Ein ähnliches Problem haben wir bei Dell. Auch hier ist die Charakterzeichnung so unglaublich sprunghaft, dass man diesen Charakter nicht mehr ernst nehmen kann. Sahen wir ihn zuerst noch als einen starken Mann, der mit Stolz über seine hermaphroditische Ehefrau Desiree sprach, hat sich seine insgeheime Homosexualität nun zu einer derartigen Scham entwickelt, dass er sich deswegen umbringen will. Woher kommt das auf einmal? Oder ist es doch sein schlechtes Gewissen bezüglich Ma Petite? Man weiß es nicht – zu inkonsequent, zu widersinnig handelt Dell, wie überhaupt die meisten Charaktere in dieser Serie. Tatsächlich ist zu diesem Zeitpunkt Stanley, trotz seiner Eindimensionalität, noch der einzige Charakter, der einigermaßen konsequent und nachvollziehbar handelt – und das will was heißen.

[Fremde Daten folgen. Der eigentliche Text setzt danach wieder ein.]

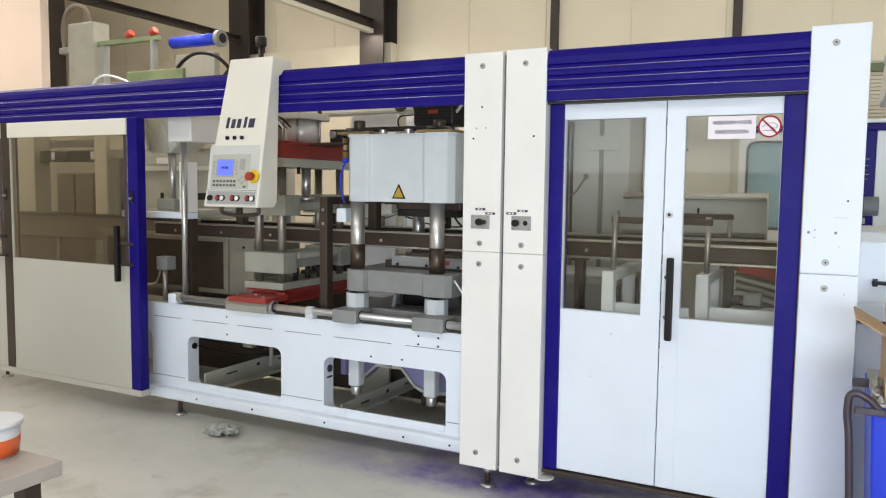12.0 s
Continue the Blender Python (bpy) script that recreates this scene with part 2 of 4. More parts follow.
def add_cyl(bm, p0, p1, r, seg=24, r2=None, bevel=0.0):
    p0, p1 = Vector(p0), Vector(p1)
    d = p1 - p0
    m = Matrix.Translation((p0 + p1) / 2) @ d.to_track_quat("Z", "Y").to_matrix().to_4x4()
    res = bmesh.ops.create_cone(bm, cap_ends=True, segments=seg, radius1=r, radius2=r if r2 is None else r2, depth=d.length, matrix=m)["verts"]
    for v in res:
        for f in v.link_faces:
            if len(f.verts) == 4:
                f.smooth = True
    if bevel:
        caps = {e for v in res for e in v.link_edges if any(len(f.verts) > 4 for f in e.link_faces)}
        bmesh.ops.bevel(bm, geom=list(caps), offset=bevel, segments=2, profile=0.5, affect="EDGES")
    return bm


def box(*a, **k):
    return add_box(bmesh.new(), *a, **k)


def cyl(*a, **k):
    return add_cyl(bmesh.new(), *a, **k)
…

So bleibt am Ende leider nur ein ernüchterndes Fazit: Die Staffel macht immer weniger Spaß und vor allem immer weniger Sinn. Ryan Murphy und sein Team wirken ziellos, bauen mal hier einen großen Twist ein, erzwingen da mal wieder eine neue "Charakterentwicklung" und betreiben letztlich unwahrscheinlich inkonsequentes Storytelling ohne jeglichem Reiz. Die Freak Show ist ein Sammelsurium von Charakteren, deren Schicksale immer nichtssagender werden und als Zuschauer ist es zu diesem Zeitpunkt schwierig, sich hier noch für irgendetwas zu begeistern.